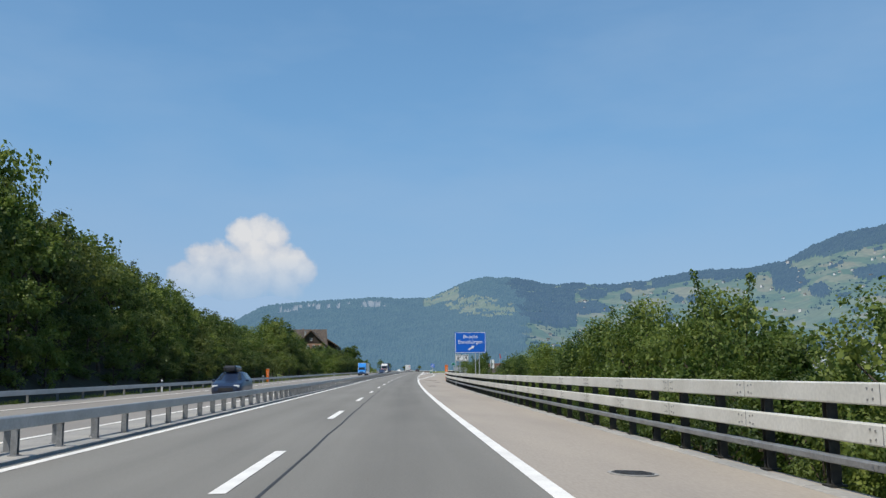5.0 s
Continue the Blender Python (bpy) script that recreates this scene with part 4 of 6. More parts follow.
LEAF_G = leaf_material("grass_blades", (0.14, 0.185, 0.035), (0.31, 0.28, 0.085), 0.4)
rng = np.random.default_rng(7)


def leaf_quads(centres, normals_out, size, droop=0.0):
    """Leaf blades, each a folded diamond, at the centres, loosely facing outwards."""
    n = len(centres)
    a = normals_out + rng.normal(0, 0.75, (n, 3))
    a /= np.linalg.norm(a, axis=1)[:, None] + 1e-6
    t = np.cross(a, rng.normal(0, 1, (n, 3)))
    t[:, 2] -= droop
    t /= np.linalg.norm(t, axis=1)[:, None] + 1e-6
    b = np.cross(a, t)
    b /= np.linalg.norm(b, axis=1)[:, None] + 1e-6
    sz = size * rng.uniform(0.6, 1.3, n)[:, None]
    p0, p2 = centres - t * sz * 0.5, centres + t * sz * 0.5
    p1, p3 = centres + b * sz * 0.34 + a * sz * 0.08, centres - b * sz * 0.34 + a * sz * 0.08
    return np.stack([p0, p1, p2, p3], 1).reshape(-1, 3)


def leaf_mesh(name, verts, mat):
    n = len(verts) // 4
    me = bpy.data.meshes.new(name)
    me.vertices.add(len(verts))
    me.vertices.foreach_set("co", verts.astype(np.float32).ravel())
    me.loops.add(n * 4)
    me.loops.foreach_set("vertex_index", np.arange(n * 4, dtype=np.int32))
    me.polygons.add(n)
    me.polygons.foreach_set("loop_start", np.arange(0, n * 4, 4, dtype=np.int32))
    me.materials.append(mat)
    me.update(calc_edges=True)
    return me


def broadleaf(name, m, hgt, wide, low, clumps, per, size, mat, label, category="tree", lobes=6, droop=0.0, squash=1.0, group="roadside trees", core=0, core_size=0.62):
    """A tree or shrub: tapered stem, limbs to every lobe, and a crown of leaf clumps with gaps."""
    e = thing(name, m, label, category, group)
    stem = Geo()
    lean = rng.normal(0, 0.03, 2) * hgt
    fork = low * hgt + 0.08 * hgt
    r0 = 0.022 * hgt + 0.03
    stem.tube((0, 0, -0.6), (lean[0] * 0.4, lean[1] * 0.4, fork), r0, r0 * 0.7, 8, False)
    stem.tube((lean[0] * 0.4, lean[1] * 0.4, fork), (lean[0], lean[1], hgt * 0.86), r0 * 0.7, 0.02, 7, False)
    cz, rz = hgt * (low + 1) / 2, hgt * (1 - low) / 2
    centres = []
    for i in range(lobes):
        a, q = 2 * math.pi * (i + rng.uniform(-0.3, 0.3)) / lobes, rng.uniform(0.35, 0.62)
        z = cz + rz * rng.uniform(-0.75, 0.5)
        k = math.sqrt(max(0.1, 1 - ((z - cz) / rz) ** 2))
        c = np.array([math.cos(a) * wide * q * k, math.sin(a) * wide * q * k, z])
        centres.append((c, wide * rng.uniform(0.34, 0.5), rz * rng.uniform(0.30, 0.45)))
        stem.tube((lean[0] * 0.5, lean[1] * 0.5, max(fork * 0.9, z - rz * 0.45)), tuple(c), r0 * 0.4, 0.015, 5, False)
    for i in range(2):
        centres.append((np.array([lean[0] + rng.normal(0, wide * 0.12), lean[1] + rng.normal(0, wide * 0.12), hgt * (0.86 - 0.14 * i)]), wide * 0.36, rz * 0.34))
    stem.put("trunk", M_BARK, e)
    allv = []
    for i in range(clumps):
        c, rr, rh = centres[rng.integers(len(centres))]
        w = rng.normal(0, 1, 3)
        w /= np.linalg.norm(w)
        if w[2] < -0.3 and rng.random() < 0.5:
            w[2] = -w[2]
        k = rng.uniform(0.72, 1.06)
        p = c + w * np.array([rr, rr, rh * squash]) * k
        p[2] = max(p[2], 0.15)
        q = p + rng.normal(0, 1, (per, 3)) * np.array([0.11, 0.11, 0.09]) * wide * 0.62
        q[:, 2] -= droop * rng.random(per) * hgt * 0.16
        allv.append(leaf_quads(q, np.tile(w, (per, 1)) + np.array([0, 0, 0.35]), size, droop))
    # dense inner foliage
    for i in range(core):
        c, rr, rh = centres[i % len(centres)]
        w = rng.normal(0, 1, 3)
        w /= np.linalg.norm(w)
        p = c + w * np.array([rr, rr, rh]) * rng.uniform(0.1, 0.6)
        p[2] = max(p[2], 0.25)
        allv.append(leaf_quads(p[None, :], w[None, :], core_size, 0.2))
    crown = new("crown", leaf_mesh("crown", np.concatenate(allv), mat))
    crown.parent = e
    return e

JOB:
Starting at the line that contains "Continue the Blender", repeat each line exactly, and stop after the line that contains "rng = np.random.default_rng(7)".

OUTPUT FOR THIS EXERCISE:
Continue the Blender Python (bpy) script that recreates this scene with part 4 of 6. More parts follow.
LEAF_G = leaf_material("grass_blades", (0.14, 0.185, 0.035), (0.31, 0.28, 0.085), 0.4)
rng = np.random.default_rng(7)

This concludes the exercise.